Cuentinos tristes
Hijo pródigo
/por Juana Mari San Millán/
Ansiaba tu regreso, le dijo nada más quedar a solas. Añadió con voz sumisa, como de pajarito herido o de minero con tercer grado de silicosis, que empezaba a sentirse viejo y que una angustia sin diagnóstico lo abatía. No le asustaba la cercanía de la muerte, siguió diciendo, sino la incerteza del tramo de vida pendiente, los caprichos del azar, las incontrolables correrías de la suerte, las contingencias del caimiento y de la ruina.
El lustro de ausencia del hijo, recién advenido al cabo de esfumarse en un país extranjero, lejano y poderoso, se le hizo interminable e insufrible.
A la voz queda del padre habría que adosarle la mirada perdida en una pantalla de plasma histérica y un cuerpo de derrota, inerte, apalancado en el sofá. Incapaz de mover un músculo.

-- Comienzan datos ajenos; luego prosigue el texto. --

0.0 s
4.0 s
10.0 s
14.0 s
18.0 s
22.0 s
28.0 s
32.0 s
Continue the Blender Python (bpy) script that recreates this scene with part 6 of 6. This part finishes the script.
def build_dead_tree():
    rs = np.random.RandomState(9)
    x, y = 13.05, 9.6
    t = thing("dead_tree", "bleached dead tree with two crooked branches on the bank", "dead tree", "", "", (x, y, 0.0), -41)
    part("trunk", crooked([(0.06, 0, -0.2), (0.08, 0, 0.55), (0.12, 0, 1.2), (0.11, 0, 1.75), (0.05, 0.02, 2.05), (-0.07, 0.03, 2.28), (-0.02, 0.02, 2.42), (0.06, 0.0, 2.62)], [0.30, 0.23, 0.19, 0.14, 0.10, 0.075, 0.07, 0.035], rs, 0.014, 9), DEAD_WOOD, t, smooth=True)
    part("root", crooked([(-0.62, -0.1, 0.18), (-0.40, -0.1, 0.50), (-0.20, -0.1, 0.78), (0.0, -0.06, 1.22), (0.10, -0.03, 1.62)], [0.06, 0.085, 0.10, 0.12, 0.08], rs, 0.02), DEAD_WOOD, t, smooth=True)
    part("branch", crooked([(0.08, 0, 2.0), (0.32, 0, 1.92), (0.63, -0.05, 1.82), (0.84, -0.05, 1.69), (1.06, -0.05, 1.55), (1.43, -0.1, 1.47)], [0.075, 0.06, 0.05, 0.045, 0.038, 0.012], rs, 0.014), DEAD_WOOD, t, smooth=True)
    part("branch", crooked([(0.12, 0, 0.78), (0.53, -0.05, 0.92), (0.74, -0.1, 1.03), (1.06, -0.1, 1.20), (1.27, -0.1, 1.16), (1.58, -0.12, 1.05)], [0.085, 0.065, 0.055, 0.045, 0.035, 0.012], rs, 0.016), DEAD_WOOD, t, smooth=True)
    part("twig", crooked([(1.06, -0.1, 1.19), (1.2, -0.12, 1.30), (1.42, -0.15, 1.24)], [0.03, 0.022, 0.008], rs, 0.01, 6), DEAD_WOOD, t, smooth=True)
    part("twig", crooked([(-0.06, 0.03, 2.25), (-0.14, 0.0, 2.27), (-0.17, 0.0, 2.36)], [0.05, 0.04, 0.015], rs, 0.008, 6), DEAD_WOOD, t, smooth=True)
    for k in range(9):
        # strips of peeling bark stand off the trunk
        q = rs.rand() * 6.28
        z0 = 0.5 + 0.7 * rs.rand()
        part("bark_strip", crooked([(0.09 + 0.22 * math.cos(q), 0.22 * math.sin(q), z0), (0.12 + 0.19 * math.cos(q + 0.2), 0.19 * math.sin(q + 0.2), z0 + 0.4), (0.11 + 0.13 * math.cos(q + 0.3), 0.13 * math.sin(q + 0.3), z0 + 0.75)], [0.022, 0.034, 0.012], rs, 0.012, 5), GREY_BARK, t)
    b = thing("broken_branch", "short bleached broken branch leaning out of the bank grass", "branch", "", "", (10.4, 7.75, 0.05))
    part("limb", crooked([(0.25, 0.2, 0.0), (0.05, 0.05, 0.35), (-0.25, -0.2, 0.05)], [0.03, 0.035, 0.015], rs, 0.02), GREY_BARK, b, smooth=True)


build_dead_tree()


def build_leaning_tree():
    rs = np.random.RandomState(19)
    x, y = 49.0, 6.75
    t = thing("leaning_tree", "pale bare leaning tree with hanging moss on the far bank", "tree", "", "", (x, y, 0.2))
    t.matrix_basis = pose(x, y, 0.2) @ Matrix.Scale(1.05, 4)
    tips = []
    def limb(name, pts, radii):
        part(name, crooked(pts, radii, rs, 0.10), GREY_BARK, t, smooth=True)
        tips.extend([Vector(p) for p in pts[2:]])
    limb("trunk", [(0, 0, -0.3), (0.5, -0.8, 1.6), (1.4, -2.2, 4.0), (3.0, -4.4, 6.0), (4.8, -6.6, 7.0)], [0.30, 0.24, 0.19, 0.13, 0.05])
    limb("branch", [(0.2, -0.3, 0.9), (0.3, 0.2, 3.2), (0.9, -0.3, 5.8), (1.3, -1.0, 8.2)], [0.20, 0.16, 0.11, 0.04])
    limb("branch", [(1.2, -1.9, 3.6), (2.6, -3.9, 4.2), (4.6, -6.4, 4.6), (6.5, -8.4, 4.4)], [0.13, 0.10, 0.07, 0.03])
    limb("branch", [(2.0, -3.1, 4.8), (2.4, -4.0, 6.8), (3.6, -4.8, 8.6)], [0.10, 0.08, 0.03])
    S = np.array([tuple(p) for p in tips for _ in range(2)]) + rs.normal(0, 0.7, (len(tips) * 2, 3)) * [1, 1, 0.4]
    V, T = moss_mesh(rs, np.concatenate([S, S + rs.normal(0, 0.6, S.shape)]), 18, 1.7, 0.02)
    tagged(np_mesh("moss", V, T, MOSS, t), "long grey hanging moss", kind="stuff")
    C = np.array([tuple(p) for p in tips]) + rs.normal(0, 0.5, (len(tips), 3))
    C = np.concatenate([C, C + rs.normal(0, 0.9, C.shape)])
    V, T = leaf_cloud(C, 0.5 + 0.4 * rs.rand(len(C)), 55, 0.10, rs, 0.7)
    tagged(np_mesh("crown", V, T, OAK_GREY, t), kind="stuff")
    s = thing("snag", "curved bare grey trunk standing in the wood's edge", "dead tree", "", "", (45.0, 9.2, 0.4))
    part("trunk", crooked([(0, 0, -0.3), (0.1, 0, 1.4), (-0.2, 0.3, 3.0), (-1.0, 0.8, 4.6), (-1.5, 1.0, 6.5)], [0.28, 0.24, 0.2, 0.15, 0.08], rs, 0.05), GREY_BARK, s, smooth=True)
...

No parecía de arrobo precisamente la cara del hijo, sentado en el sillón de la salita de estar en actitud de atenta escucha. Perplejidad, seguro. Compasión, quizás. Le atoraban preguntas superfluas e inevitables.
—¿Te pasa algo?
—¿Estás malo?
—¿Qué ocurrió?
—¿Algún asunto grave te preocupa?
—La luna no es la que era: lunera y cascabelera —contestó el padre—. Ya no me ensueña. Ahora me hiela la sangre. La pasión se convirtió en pingajo. El tabaco no me sacia. La villa de mis desvelos sestea. La ilusión se me amustió en los brazos. La parentela se muere al ritmo inclemente en que pierdo la noción de los nombres. Las amistades caducan. La maciza capacidad de raciocinio se tornó líquida en general. El frío y la humedad acamparon en los huesos. Un acufeno rabioso percute, martillea sin parar en mi oído izquierdo. De mi encía cimera cuelga media dentadura protésica. Brotan ronchas en mis piernas y las surcan varices. Se me entelan y me lloran los ojos… El espejo de una vida —la mía en particular—, si me paro a pensarla dos veces, emite reflejos inconsistentes.

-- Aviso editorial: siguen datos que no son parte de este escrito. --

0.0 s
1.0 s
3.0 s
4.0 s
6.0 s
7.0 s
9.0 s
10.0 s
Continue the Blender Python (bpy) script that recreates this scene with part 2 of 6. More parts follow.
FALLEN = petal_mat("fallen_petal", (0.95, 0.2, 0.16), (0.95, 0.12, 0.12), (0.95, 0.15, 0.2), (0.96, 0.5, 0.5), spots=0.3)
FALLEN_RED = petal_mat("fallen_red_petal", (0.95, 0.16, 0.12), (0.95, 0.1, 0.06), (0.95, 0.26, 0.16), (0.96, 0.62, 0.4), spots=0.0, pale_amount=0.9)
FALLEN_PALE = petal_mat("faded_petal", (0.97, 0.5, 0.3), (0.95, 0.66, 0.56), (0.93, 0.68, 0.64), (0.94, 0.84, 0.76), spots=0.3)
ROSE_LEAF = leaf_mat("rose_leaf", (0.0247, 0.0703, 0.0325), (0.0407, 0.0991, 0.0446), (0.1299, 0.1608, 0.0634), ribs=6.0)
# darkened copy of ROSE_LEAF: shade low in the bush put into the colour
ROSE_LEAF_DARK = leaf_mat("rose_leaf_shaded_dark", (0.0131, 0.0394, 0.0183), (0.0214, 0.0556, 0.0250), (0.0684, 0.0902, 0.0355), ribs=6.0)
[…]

No esperó más el hijo. Se levantó del sillón de golpe, como si le hubieran asestado un latigazo vigoroso o le hubiera dado un calambre. Supo entonces el hijo pródigo que la vuelta a la casa del padre destapaba una amalgama de síntomas descorazonadores, un gurullo de sensaciones terminales de extrema aflicción.
Y escondía ese regreso a la casa del padre un propósito inadvertido, ignorado, que lo pilló desprevenido: abrazar a un guiñapo.